**Given exercise**
Give again only the lines beginning with the one that contains "turn = (Vector(target)" and ending with the one that contains "what is given"; include both of those lines.

'''

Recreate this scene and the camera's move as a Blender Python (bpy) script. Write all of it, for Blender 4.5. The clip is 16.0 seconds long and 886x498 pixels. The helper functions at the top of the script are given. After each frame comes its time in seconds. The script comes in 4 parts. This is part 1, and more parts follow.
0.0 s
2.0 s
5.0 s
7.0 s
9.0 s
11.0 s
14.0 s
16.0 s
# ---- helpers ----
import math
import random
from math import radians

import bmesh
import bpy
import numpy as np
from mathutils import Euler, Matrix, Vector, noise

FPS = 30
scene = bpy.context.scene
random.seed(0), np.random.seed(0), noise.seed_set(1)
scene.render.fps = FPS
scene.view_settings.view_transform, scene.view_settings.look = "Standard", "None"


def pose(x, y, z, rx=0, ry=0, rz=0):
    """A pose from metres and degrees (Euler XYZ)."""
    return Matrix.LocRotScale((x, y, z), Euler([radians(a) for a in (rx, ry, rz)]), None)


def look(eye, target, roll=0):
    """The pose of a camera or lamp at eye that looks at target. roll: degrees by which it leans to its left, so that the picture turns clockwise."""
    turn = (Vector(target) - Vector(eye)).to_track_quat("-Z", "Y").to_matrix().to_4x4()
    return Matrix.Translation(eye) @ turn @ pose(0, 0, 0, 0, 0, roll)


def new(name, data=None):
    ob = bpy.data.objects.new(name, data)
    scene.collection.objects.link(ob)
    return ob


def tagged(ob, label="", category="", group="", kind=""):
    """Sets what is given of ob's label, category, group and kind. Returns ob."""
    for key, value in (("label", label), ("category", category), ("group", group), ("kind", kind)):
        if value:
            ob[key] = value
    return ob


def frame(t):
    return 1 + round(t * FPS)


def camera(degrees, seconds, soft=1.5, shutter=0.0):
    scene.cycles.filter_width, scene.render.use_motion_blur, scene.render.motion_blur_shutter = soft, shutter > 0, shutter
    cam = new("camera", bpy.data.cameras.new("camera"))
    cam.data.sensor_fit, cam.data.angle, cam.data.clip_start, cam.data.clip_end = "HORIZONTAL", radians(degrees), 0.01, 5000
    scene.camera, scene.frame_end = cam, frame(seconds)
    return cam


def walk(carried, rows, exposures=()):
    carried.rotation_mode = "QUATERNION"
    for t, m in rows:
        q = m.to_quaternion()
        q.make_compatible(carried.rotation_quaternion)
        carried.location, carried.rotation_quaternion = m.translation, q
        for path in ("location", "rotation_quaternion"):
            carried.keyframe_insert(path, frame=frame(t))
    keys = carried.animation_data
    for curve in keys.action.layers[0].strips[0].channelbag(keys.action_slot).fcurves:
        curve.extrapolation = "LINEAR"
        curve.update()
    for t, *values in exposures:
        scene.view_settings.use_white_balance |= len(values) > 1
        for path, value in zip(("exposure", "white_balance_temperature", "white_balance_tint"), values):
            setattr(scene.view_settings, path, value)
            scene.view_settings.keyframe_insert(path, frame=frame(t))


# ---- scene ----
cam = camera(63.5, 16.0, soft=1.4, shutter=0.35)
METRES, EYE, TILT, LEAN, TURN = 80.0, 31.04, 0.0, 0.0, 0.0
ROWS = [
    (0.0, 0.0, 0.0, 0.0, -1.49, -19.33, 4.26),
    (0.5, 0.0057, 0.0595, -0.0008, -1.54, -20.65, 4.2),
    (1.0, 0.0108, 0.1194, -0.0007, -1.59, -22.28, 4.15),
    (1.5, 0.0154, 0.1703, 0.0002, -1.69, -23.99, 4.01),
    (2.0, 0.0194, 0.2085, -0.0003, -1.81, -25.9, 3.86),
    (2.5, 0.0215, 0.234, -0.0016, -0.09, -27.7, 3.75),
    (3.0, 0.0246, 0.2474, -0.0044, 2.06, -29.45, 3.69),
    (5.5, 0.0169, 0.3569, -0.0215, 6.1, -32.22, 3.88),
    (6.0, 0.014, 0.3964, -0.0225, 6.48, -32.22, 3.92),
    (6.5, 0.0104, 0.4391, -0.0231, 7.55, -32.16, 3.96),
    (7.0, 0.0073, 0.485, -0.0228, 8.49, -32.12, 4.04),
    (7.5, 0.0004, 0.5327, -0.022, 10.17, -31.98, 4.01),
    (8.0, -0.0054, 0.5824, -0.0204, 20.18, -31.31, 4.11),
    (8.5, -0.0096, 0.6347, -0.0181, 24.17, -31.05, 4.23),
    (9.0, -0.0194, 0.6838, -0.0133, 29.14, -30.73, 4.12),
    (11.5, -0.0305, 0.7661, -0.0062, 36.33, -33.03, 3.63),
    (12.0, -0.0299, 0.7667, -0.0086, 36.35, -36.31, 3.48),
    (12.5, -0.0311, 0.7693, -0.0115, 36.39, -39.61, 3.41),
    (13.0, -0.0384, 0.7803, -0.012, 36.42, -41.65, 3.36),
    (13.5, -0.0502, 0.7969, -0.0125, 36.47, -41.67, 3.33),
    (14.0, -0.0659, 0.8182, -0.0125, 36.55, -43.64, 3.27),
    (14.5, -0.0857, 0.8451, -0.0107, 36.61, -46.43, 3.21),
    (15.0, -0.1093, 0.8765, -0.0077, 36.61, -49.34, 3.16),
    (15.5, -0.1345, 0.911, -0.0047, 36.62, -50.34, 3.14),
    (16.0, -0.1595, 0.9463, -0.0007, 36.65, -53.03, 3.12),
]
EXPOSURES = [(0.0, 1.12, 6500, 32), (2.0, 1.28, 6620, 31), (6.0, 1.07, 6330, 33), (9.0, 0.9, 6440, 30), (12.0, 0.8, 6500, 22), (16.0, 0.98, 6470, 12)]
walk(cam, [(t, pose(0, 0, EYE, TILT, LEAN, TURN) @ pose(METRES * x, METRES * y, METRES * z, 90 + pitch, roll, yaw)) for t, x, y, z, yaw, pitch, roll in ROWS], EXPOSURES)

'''

**Answer for this exercise**
    turn = (Vector(target) - Vector(eye)).to_track_quat("-Z", "Y").to_matrix().to_4x4()
    return Matrix.Translation(eye) @ turn @ pose(0, 0, 0, 0, 0, roll)


def new(name, data=None):
    ob = bpy.data.objects.new(name, data)
    scene.collection.objects.link(ob)
    return ob


def tagged(ob, label="", category="", group="", kind=""):
    """Sets what is given of ob's label, category, group and kind. Returns ob."""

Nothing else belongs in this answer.